Era la sera del 23 settembre 1985 quando la camorra spezzò la vita di Giancarlo Siani, cronista del quotidiano ‘Il Mattino’ che a soli 26 anni aveva scelto di raccontare senza paura i traffici dei clan, le loro collusioni con la politica, le ferite di una Napoli soffocata dall’illegalità. Lo aspettarono sotto casa, al Vomero, e lo uccisero perché le sue inchieste avevano osato illuminare zone d’ombra che i boss volevano tenere coperte. Quarant’anni dopo, la sua memoria non è soltanto un ricordo, ma un patrimonio civile che istituzioni, politica e società hanno voluto rinnovare con parole forti, consapevoli che la libertà di stampa è ancora oggi uno dei bersagli più esposti alla violenza. “L’assassinio di Giancarlo Siani è parte incancellabile della storia e della memoria della Repubblica. Uccidere un giornalista è un assassinio delle nostre libertà” ha detto ieri il Capo dello Stato Sergio Mattarella, ponendo l’accento sul valore universale di quel sacrificio. Il Presidente ha ricordato come Siani fosse animato “da un forte senso di giustizia sociale che si nutriva di legalità” e che il suo lavoro di cronista fosse “strettamente legato a valori di umanità e civismo”. Raccontare le attività criminali della camorra, svelarne i conflitti interni e le viltà, significava per Siani tentare di liberare il territorio dall’oppressione delle attività illegali: “Le verità raccontate furono la ragione della spietata rappresaglia”, ha detto Mattarella, facendo presente che il percorso giudiziario, concluso con le condanne di mandanti ed esecutori, mostra come “gli assassini mafiosi possano essere colpiti”.

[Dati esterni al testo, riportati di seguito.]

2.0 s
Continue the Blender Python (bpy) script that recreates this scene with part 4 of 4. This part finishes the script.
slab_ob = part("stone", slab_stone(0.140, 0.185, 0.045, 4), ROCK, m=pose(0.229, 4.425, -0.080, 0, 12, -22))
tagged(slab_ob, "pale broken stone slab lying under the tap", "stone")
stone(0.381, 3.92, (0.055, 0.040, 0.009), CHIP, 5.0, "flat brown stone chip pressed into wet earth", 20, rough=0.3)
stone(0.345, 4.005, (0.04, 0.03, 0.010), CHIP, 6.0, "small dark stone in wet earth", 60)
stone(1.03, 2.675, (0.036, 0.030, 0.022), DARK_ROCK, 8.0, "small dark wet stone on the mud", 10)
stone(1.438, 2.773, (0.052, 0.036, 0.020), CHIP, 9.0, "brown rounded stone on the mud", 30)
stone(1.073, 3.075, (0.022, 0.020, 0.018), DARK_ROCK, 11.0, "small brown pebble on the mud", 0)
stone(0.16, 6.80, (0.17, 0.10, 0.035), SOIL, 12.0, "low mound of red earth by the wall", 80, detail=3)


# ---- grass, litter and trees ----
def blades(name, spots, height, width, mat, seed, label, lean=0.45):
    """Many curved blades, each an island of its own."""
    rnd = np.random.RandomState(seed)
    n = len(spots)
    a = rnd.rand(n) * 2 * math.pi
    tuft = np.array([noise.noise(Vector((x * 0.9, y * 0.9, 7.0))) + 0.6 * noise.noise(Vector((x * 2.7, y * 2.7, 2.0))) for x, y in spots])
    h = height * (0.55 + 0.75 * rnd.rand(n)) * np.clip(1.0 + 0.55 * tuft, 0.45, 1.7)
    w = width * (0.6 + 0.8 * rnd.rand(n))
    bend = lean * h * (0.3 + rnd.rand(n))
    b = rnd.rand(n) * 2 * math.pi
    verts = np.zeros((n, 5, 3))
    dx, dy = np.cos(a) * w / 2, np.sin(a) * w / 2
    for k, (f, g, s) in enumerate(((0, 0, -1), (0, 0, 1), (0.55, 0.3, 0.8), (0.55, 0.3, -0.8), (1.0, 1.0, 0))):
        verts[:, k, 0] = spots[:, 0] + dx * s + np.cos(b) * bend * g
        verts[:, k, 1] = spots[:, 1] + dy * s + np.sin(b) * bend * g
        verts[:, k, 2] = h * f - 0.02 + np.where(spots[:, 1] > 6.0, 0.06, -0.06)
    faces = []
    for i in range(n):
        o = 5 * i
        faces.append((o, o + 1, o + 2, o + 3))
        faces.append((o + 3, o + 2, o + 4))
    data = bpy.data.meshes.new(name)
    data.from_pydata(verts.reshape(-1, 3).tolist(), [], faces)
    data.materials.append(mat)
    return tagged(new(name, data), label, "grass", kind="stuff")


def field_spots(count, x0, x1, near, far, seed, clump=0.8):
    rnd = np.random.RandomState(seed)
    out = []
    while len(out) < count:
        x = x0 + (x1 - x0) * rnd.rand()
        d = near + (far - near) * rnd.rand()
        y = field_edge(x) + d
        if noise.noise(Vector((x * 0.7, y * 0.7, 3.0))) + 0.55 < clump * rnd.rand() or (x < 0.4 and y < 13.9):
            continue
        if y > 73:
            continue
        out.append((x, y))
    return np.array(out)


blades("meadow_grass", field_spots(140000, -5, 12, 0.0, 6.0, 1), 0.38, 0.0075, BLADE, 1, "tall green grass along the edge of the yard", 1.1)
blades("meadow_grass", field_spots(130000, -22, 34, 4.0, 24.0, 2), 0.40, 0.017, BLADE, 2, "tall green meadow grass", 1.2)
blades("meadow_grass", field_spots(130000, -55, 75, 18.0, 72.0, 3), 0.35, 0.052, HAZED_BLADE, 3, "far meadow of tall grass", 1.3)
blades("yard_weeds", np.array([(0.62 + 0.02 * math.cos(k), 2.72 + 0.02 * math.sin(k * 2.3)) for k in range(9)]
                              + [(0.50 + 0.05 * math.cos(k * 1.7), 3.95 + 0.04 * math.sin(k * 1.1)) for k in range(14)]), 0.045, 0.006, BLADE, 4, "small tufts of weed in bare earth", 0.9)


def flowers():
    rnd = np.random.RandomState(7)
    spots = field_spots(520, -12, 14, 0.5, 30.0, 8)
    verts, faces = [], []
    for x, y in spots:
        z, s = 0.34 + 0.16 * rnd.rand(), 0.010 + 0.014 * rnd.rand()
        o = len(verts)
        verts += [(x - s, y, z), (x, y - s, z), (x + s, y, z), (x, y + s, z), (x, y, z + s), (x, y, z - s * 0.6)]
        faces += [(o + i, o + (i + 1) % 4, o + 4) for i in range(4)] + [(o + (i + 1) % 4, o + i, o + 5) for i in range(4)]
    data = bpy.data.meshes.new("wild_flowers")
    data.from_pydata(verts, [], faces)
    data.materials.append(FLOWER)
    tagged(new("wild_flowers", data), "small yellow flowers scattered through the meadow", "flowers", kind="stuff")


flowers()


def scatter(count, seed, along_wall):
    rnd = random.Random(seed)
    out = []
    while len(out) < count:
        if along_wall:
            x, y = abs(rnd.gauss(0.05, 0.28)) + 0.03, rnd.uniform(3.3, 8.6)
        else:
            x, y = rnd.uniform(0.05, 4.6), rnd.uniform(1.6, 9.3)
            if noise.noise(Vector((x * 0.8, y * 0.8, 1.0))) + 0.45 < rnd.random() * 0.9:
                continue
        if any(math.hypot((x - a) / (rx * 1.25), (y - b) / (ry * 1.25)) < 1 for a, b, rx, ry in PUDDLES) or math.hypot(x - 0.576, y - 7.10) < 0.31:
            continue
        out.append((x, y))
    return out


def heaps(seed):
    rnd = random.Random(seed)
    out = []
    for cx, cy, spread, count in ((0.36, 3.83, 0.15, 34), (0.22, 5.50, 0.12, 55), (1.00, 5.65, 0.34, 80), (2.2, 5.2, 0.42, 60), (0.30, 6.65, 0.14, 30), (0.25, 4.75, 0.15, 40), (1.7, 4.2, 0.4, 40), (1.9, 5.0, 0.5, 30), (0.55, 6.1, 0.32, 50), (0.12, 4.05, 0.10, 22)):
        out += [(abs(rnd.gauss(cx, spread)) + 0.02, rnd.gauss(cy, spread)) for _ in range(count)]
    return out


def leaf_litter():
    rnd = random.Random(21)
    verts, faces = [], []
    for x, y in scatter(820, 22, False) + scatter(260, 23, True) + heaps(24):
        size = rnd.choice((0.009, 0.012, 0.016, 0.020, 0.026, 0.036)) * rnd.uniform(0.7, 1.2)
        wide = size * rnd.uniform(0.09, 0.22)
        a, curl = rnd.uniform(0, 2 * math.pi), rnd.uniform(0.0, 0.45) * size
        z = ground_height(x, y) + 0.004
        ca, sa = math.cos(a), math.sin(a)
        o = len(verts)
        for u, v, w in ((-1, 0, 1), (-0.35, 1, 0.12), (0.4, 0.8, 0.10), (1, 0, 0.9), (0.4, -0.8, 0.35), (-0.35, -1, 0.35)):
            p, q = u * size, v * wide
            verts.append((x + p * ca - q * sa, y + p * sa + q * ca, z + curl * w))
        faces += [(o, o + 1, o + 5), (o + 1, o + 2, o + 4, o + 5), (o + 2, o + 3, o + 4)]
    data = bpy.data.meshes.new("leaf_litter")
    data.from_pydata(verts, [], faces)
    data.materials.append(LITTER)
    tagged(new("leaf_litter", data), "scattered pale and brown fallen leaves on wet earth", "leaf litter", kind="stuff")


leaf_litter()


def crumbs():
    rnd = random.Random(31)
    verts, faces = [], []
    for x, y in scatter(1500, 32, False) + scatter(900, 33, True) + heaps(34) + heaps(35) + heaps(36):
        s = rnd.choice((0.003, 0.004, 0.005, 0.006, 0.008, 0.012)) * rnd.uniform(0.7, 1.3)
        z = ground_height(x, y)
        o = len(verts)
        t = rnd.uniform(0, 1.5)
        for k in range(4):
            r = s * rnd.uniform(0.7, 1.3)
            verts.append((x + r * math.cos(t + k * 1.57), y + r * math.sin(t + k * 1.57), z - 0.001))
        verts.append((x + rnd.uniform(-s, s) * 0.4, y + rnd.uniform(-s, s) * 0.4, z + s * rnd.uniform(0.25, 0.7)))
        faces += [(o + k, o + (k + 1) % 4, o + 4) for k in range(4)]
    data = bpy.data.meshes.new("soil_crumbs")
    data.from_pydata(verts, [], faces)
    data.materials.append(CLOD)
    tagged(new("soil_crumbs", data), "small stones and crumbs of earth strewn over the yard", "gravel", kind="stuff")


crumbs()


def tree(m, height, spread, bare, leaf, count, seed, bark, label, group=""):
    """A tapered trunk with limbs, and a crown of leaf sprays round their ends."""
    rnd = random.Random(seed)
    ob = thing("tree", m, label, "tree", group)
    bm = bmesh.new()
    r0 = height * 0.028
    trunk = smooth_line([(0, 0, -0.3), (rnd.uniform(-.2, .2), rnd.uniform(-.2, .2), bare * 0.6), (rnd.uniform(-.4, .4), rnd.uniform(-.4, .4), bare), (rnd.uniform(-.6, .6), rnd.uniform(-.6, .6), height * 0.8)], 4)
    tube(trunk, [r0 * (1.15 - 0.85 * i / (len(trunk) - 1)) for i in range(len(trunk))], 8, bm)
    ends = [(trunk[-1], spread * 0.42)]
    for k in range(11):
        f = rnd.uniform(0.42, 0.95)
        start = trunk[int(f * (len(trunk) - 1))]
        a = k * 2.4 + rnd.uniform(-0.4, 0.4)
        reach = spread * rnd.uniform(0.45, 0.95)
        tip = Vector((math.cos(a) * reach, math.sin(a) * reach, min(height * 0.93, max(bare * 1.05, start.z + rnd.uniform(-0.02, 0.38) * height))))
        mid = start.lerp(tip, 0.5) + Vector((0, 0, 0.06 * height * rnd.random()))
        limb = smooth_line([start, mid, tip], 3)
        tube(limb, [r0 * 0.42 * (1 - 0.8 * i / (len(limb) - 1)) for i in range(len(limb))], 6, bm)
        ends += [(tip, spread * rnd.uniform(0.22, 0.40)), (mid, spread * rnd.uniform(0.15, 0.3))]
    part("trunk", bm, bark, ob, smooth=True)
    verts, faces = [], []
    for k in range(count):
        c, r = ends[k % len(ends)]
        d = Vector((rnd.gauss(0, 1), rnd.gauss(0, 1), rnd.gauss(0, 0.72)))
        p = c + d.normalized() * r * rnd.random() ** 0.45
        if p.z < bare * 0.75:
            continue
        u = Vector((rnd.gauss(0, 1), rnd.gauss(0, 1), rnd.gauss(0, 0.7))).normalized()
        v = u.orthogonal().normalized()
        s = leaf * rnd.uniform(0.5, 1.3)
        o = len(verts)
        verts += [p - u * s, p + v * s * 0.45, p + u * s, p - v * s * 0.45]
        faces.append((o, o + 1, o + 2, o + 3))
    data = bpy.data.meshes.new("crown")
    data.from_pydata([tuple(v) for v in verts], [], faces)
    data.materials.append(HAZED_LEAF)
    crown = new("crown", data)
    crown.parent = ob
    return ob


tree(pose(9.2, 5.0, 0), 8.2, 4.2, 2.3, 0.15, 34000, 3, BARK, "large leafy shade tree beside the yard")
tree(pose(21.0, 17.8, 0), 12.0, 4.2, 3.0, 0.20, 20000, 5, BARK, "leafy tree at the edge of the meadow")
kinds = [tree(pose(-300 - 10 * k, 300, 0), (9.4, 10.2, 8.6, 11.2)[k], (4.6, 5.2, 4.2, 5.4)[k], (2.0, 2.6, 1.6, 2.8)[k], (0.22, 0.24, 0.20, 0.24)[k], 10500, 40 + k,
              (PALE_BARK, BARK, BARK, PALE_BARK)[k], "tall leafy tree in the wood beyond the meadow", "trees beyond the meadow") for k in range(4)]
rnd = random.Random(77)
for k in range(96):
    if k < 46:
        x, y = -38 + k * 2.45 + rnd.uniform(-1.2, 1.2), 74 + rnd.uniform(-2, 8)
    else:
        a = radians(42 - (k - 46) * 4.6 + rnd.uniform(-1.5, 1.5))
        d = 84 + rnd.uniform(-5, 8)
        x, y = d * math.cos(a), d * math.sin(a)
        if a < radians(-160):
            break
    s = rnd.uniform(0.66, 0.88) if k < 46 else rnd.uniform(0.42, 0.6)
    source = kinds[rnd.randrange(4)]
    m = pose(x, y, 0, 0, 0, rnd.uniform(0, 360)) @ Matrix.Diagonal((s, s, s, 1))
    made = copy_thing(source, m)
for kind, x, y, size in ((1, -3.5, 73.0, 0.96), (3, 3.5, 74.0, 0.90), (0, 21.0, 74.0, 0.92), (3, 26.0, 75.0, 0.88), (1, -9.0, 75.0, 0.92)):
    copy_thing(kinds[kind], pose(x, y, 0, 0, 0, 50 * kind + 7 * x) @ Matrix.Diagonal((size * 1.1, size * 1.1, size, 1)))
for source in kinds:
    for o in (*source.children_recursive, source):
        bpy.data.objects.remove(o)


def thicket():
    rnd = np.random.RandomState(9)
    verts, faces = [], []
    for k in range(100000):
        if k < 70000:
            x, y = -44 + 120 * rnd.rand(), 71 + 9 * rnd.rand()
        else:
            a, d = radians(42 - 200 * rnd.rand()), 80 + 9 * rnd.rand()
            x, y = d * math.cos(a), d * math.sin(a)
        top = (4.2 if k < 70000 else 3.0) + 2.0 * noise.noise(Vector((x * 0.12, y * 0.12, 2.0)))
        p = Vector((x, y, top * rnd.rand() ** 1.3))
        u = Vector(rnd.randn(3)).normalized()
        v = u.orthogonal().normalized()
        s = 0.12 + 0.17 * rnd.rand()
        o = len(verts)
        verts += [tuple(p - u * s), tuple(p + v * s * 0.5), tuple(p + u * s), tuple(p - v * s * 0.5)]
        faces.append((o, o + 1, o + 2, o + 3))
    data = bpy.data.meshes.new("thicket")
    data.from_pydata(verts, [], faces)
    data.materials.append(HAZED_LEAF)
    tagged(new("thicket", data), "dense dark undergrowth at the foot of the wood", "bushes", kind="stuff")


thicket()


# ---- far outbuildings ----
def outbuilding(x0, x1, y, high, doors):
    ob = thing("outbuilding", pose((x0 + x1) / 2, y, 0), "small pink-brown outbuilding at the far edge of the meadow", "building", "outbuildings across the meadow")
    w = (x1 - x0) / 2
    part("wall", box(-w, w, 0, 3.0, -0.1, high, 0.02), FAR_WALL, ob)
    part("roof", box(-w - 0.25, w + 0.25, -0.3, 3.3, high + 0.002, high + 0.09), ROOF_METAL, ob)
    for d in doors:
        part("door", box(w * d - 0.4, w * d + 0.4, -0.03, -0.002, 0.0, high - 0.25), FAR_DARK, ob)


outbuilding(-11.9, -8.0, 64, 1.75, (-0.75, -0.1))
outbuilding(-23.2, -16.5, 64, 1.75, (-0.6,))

Le istituzioni unite nel ricordo
Il Presidente del Senato Ignazio La Russa ha definito Siani “primo cronista ucciso per mano della criminalità organizzata”, sottolineando come il suo sacrificio continui a indicare la strada alle nuove generazioni. Il Presidente della Camera Lorenzo Fontana ha ricordato “la passione civile e l’impegno” del giovane giornalista, “esempio che ispira ancora oggi un contrasto quotidiano alle mafie”. Il Ministro dell’Interno Matteo Piantedosilo ha definito “un uomo simbolo di una lotta instancabile contro la criminalità organizzata e di un impegno che deve ispirare ogni società libera e democratica”. La Senatrice Enza Rando (Pd) ha parlato di una bussola morale: “Il suo sacrificio ci chiede di mantenere la schiena dritta e di credere che verità e giustizia possano prevalere sulla violenza mafiosa”.

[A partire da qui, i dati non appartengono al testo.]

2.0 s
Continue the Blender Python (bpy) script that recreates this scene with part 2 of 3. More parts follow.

Una memoria viva e attuale
Molti hanno sottolineato il legame tra il sacrificio di Siani e le sfide contemporanee. Sandro Ruotolo, responsabile Memoria del Pd, ha parlato della necessità di difendere il giornalismo d’inchiesta oggi insidiato da fake news e campagne d’odio in rete. L’ex Presidente della Camera Roberto Fico ha ricordato il lavoro di memoria portato avanti dai familiari “nelle scuole e tra i ragazzi, per non dimenticare il sacrificio di Giancarlo e dare ulteriore slancio alla lotta contro le mafie”. La Vicepresidente del Parlamento europeo Pina Picierno ha evocato la sua Mehari verde come simbolo di una generazione che non si è arresa al silenzio. Per il Deputato Marco Sarracino “la sua immagine e il suo valore devono trasformarsi in un impegno costante contro ogni illegalità”, mentre il Sottosegretario Tullio Ferrante lo ha definito “esempio sempre vivo di rigore morale e libertà”.
L’eredità di un cronista
Il Sindaco di Napoli Gaetano Manfredi ha collegato il ricordo di Siani alle tragedie contemporanee: “Oggi come allora i giornalisti sono i primi ad essere colpiti nei contesti di guerra, da Gaza all’Ucraina. Ricordare Giancarlo significa ricordare il ruolo della stampa nella difesa della democrazia”. Il Presidente del Cnel Renato Brunetta lo ha definito “un faro che illumina il cammino di chi si batte per la libertà di stampa e la giustizia sociale”.